The focus has been on large language models that can create human-like content. Originally, researchers trained these models to do specific tasks. For example, face recognition or playing Go. This is known as narrow AI, and on this topic, AI systems have outperformed the best humans. As happened in March 2016 when AlphaGo from DeepMind defeated a world champion, a decade before experts thought possible.

How to create beneficial AI

AI is advancing faster than any previous technology fuelled by major investments across the world. This evolution could potentially reach what is known as artificial general intelligence, that is the state in which machines can do all human activities.
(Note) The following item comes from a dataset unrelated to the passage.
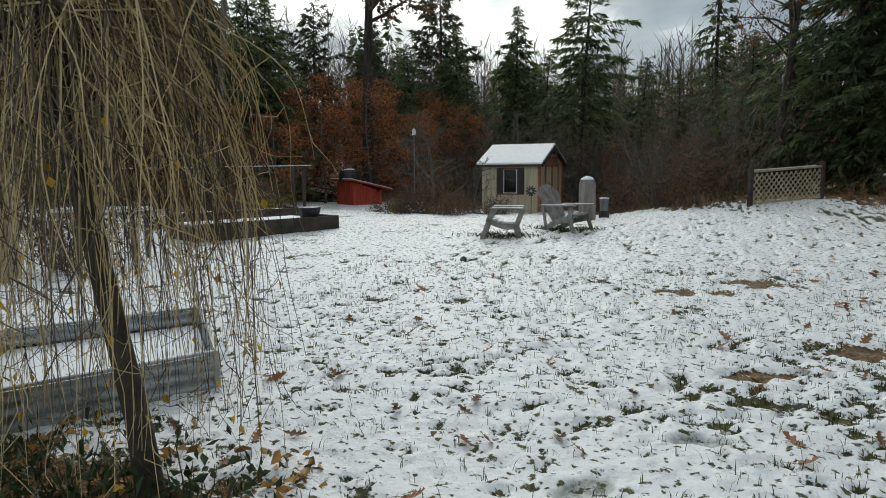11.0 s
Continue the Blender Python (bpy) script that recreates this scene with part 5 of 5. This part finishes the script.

It is someone you can talk to and can do anything, not just one specific thing. We are not there yet, but in this process, machines will face decisions just as we do.

AI expert Stuart Russel in his book Human Compatible AI and the Problem of Control addresses this problem. He proposes that AI researchers, in thinking about how to create beneficial AI, must follow three principles.

  1. The machine’s only objective is to maximize the realization of human preferences.
  2. The machine is initially uncertain about what those preferences are.
  3. The ultimate source of information about human preferences is human behavior.

Human preferences are the foundation for these principles, which takes us back to the individuals’ choice process adding the complexity that machines should learn to understand us. They should do this based on the observation of our choices, as we do with the rest of the world. Then, they go back to the first principle.

Conclusion

We are entering the most revolutionary period ever that will give us a unique chance to shape the world for the better. Progress in AI will continue and speed up in the coming years representing an avenue of growth for advanced and developing economies.

To ensure AI is beneficial for humans, we need interdisciplinary cooperation between social sciences, philosophy and technology development to set the basis for the new challenges to come and to put humans at the centre of decision-making. We needed this balance throughout history, making beneficial AI will need it too. It’s a balance between selfish and selfless.

References

McFadden, D., 2001. Economic choices. American economic review, 91(3), pp.351-378.

Russell, S., 2019. Human compatible: AI and the problem of control. Penguin UK.

Suleyman, Mustafa and Michael, Bhaskar. 2023. The Coming Wave: Technology, Power, and the Twenty-first Century’s Greatest Dilemma. Crown.